What as far as we know was the first letter Franklin wrote after landing was not to his son or sister or some close friend, as might be expected, but to an Englishman who three months earlier seems to have been no more than a casual acquaintance. In late February, when Hartley asked for information, Franklin furnished it in a formal, third-person note,7 and a few weeks later left for home. In those weeks the relationship must have developed to the point where the two agreed to exchange news, the American under his own name and the Englishman, who as a member of Parliament had to be circumspect, under the initials “G. B.” In this note and its sequel, two days later, Franklin began to fulfil the agreement.

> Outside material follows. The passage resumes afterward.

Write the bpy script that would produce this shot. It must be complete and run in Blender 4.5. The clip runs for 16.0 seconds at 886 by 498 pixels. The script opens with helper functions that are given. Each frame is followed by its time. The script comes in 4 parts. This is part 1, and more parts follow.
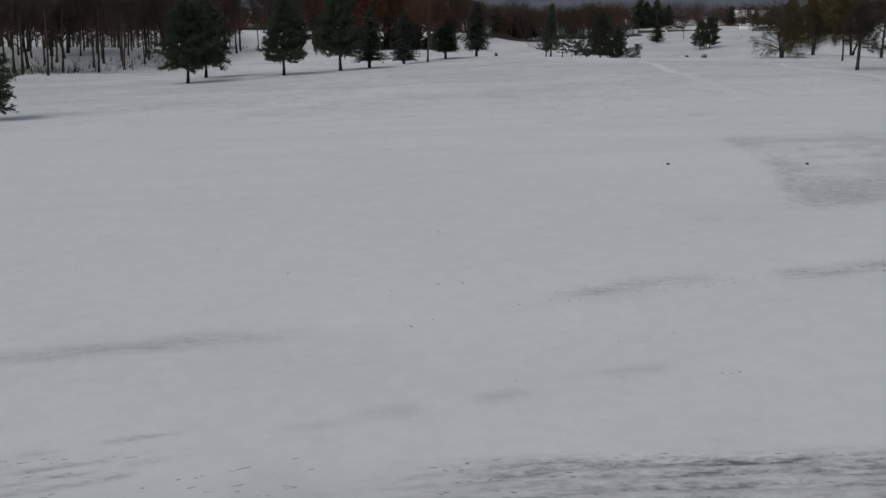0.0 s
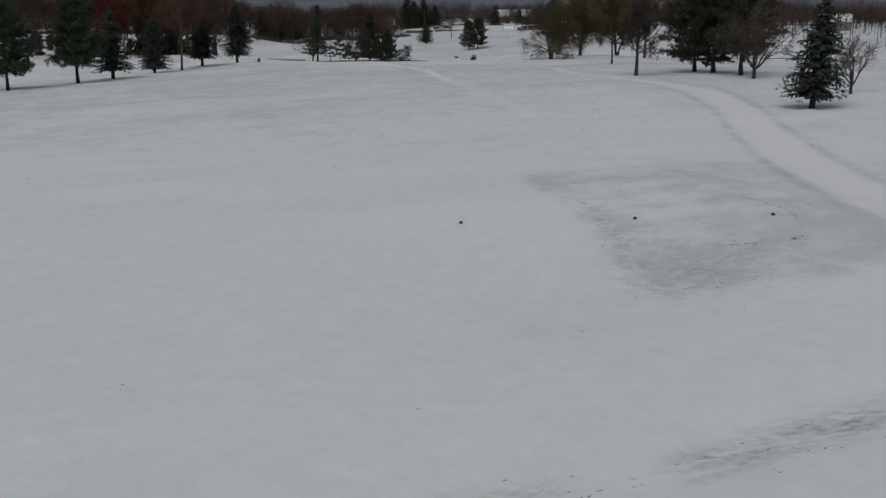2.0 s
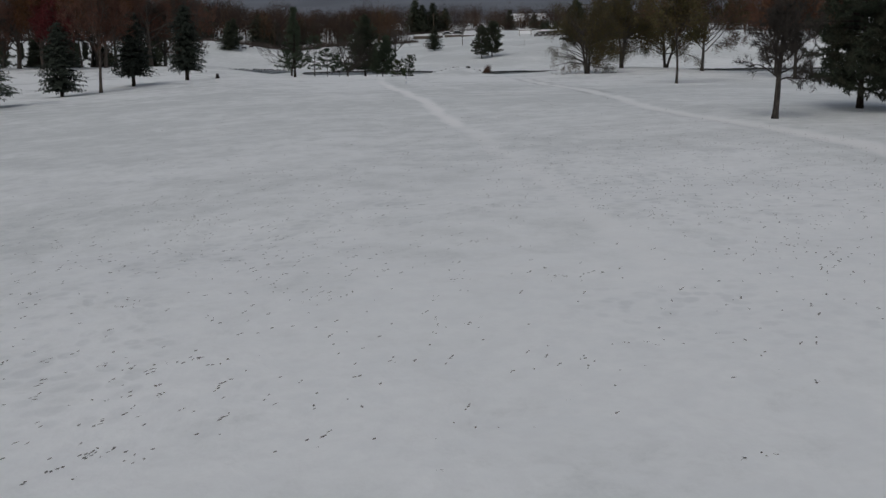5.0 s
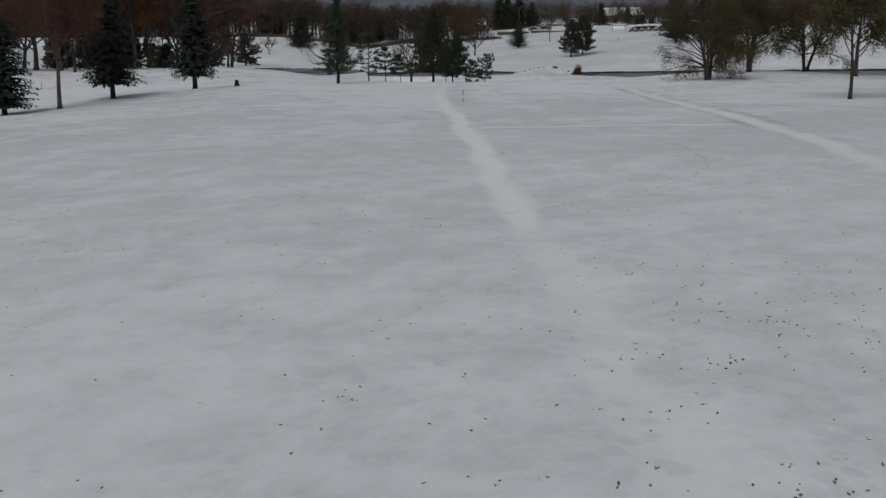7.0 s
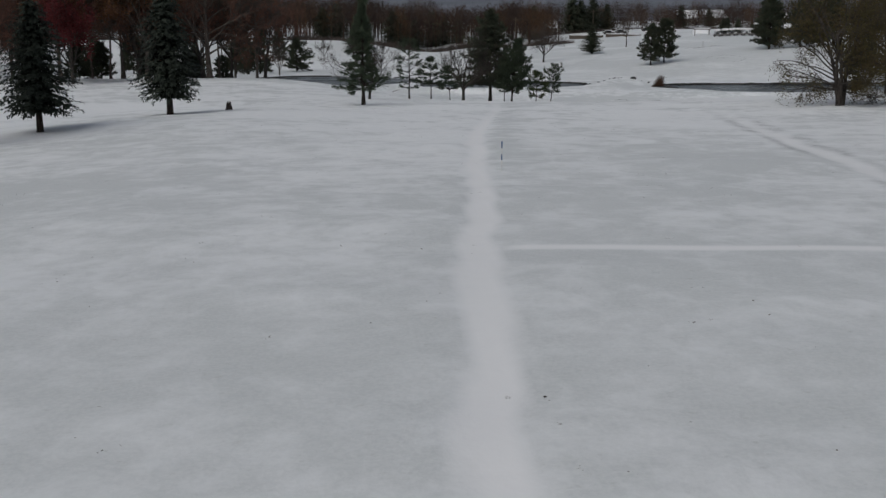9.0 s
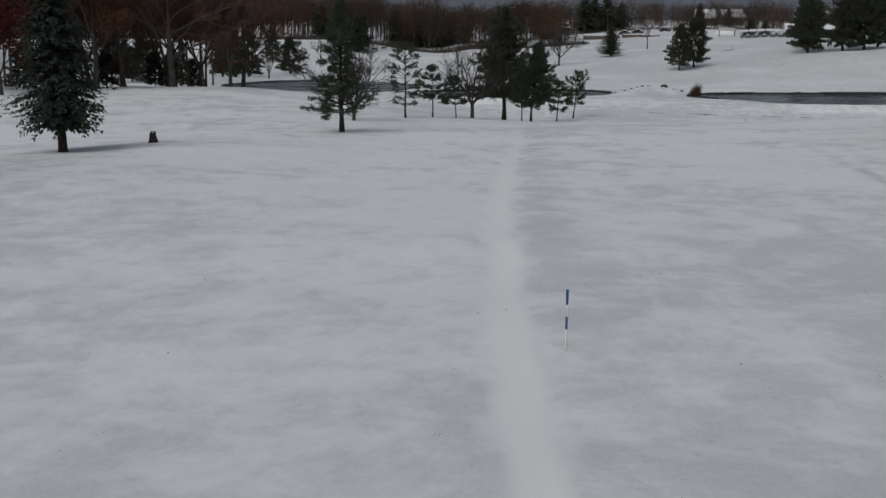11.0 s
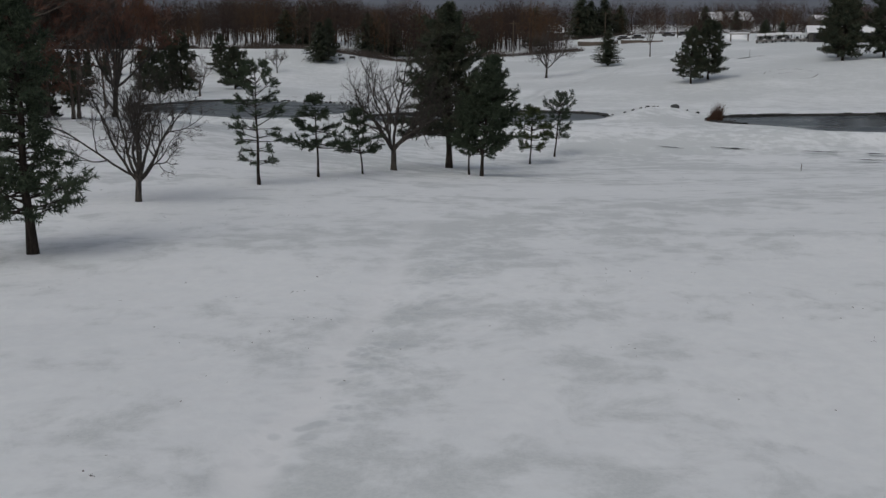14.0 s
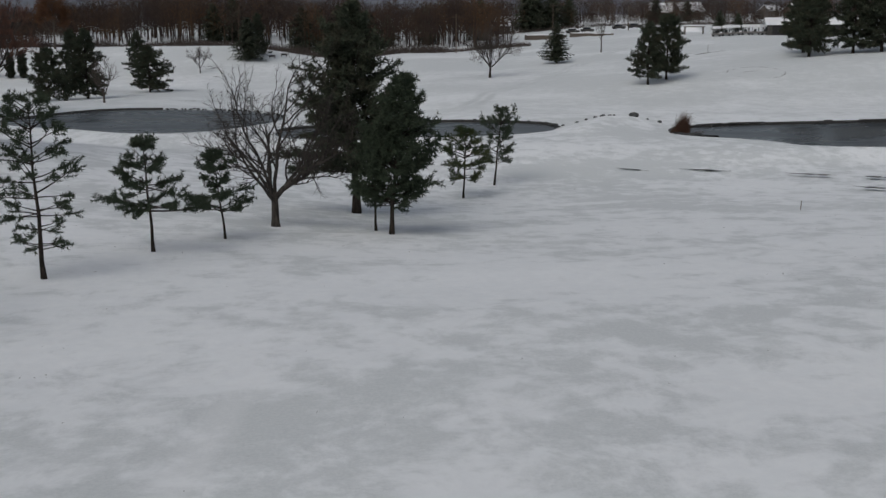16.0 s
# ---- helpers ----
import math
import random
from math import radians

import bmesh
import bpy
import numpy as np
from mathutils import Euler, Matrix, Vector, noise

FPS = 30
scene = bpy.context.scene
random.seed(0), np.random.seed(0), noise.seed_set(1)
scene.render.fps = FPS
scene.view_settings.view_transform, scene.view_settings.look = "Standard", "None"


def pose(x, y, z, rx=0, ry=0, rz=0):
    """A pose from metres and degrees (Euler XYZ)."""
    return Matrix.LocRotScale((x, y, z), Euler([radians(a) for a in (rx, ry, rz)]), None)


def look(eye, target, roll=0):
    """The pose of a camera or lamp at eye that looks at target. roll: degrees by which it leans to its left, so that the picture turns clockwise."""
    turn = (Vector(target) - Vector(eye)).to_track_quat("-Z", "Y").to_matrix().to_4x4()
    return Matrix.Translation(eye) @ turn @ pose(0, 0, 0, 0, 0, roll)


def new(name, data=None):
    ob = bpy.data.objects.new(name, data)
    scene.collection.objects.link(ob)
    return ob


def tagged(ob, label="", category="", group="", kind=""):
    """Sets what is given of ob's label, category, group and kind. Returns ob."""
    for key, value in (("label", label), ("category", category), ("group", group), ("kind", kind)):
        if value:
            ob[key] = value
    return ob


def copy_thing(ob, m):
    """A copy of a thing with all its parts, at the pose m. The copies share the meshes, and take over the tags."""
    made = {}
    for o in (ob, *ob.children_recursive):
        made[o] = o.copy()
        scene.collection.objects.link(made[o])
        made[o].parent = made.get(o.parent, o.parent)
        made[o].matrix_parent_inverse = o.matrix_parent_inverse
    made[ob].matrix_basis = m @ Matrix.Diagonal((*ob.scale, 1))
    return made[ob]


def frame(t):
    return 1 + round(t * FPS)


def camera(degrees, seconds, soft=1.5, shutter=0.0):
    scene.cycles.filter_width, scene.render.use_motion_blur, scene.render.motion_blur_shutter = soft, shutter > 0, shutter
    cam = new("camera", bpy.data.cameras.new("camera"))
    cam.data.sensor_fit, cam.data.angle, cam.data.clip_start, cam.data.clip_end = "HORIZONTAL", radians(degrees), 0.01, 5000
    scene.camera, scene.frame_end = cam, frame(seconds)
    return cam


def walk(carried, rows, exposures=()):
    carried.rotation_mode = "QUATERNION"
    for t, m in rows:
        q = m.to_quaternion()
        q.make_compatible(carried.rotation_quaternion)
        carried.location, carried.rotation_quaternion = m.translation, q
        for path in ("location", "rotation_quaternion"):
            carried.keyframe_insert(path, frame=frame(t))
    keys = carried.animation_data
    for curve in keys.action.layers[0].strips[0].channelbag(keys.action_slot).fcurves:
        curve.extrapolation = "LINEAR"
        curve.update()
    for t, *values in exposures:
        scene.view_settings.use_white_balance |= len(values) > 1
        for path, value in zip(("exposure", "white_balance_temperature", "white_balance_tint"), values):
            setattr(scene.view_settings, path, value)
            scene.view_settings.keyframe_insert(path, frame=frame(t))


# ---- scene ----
# ======== camera ========
cam = camera(46.5, 16.0, soft=1.45)
walk(cam, [
    (0, look((0.06, 0.23, 6.18), (-0.19, 97.80, -15.71), 0.45)),
    (0.5, look((0.03, 2.19, 6.35), (3.81, 99.65, -15.72), 0.24)),
    (1, look((0.26, 4.27, 6.46), (11.68, 101.10, -15.75), 0.07)),
    (1.5, look((0.77, 6.75, 6.59), (18.92, 102.59, -15.44), 0.11)),
    (2, look((1.62, 9.98, 6.62), (22.37, 105.33, -15.20), 0.08)),
    (2.5, look((2.37, 13.62, 6.61), (23.40, 108.94, -15.10), 0.06)),
    (3, look((3.41, 18.27, 6.57), (24.11, 113.71, -14.94), -0.12)),
    (5.5, look((11.32, 52.70, 6.55), (30.20, 148.55, -14.82), 0.07)),
    (6, look((12.81, 59.70, 6.42), (30.02, 155.85, -15.00), 0.22)),
    (6.5, look((14.24, 66.06, 6.31), (28.79, 162.58, -15.40), 0.18)),
    (7, look((16.38, 73.67, 6.26), (27.98, 170.58, -15.52), -0.18)),
    (7.5, look((18.50, 82.82, 6.18), (27.08, 180.09, -15.38), -0.23)),
    (8, look((19.63, 88.11, 6.23), (26.47, 185.54, -15.22), -0.20)),
    (8.5, look((20.48, 92.60, 6.38), (26.26, 190.10, -15.08), -0.06)),
    (9, look((20.97, 97.40, 6.57), (25.90, 194.92, -15.04), -0.02)),
    (11.5, look((23.05, 125.83, 6.73), (27.46, 223.34, -15.04), 0.25)),
    (12, look((24.21, 132.10, 6.62), (28.78, 229.62, -15.05), 0.17)),
    (12.5, look((25.59, 138.52, 6.49), (30.16, 236.07, -15.06), 0.10)),
    (13, look((27.21, 144.78, 6.36), (31.44, 242.37, -15.03), -0.01)),
    (13.5, look((28.67, 150.17, 6.31), (33.00, 247.80, -14.87), -0.23)),
    (14, look((30.13, 155.92, 6.39), (34.46, 253.56, -14.79), -0.22)),
    (14.5, look((31.32, 161.41, 6.47), (35.62, 259.04, -14.75), -0.19)),
    (15, look((32.73, 166.99, 6.64), (36.62, 264.60, -14.74), -0.31)),
    (15.5, look((33.69, 171.38, 7.01), (37.72, 268.90, -14.78), -0.45)),
    (16, look((33.60, 173.23, 7.14), (42.52, 270.36, -14.89), -0.60)),
], exposures=[(0, -0.05), (3, -0.06), (7, 0.0), (9, 0.10), (12.5, 0.06), (14, 0.10), (14.9, 0.07), (15.6, 0.16), (16, 0.19)])

# ======== light ========
SUN_ELEVATION, SUN_TURN = radians(48), radians(215)
world = bpy.data.worlds.new("world")
scene.world = world
world.use_nodes = True
wn = world.node_tree.nodes
wl = world.node_tree.links
wn.clear()
sky = wn.new("ShaderNodeTexSky")
sky.sky_type = "NISHITA"
sky.sun_disc = False
sky.sun_elevation, sky.sun_rotation = SUN_ELEVATION, SUN_TURN
sky.air_density, sky.dust_density, sky.ozone_density = 1.0, 4.0, 1.0
grey = wn.new("ShaderNodeHueSaturation")          # the overcast takes most of the blue out of the sky
grey.inputs["Saturation"].default_value = 0.60
back = wn.new("ShaderNodeBackground")
back.inputs["Strength"].default_value = 0.060
out = wn.new("ShaderNodeOutputWorld")
wl.new(sky.outputs[0], grey.inputs["Color"])
wl.new(grey.outputs[0], back.inputs["Color"])
wl.new(back.outputs[0], out.inputs["Surface"])

sun_data = bpy.data.lights.new("sun", "SUN")
sun_data.energy, sun_data.angle, sun_data.color = 0.5, radians(40), (0.955, 0.985, 0.98)
sun = new("sun", sun_data)
sun_way = Vector((math.sin(SUN_TURN) * math.cos(SUN_ELEVATION), math.cos(SUN_TURN) * math.cos(SUN_ELEVATION), math.sin(SUN_ELEVATION)))
sun.matrix_world = look(sun_way * 400, (0, 0, 0))

# ======== materials ========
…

His notes in juxtaposition are puzzling. Why did he take time from the rush of business to write two so close together? Why does he omit here his most momentous news, that war was begun? Why does the second, below, not mention the first and yet repeat what it says about New York? Perhaps because of the rush of business. This note is in obvious haste, and two days later he may have forgotten what, or even that, he had written before.

Hartley began to fulfil his side of the agreement in several letters early in the summer, carried by the same captain who brought him this one,8 and the correspondence so initiated continued for years. The Englishman wrote at length (he was no more given to a short letter than to a short speech), while the American answered more succinctly. Both expressed themselves almost as if for publication, and Hartley did read one of his friend’s letters to the House of Commons.9 The two kept in touch in this way until the climax of their relationship in 1783, when they met to negotiate the final treaty of peace.

Philada May 6. 1775.

Dear Sir,

I arrived here last Night, and have the Pleasure to learn that there is the most perfect Unanimity throughout the Colonies; and that even N York, on whose Defection the Ministry so confidently rely’d, is as hearty and zealous as any of the rest.1 I have not yet had time to collect particulars of Information for you; and therefore the chief Intention of this Line is to introduce to you the Bearer Capt. Falconer, who is perfectly acquainted with the State of things here, and on whose Accounts you may depend.2 With great Esteem I am, Sir, Your most obedient humble Servant

B Franklin

D. Hartley Esqr

[Note numbering follows the Franklin Papers source.]

7See above, XXI, 511–12.

8The letters have disappeared, but see BF’s note to him below, Sept. 12, 1775.

9That below of Oct. 3, 1775.

1For the ministry’s optimism see above, XXI, 521–2 n. After the N.Y. Assembly refused to elect delegates to the second Congress, a provincial convention did so; see the note on Cooper to BF above, April 1. News of this action, which was doubtless behind BF’s remark, was printed in the Pa. Gaz., April 26, 1775.

2Nathaniel Falconer scarcely had enough time in Pennsylvania to become “perfectly acquainted with the State of things”: his arrival and his entry outward bound were noted simultaneously in the Pa. Gaz., May 3, and his clearance in the Pa. Jour., May 10, 1775. He was at Deal on June 21 (Public Advertiser, June 23, 1775), and presumably delivered this note a few days later.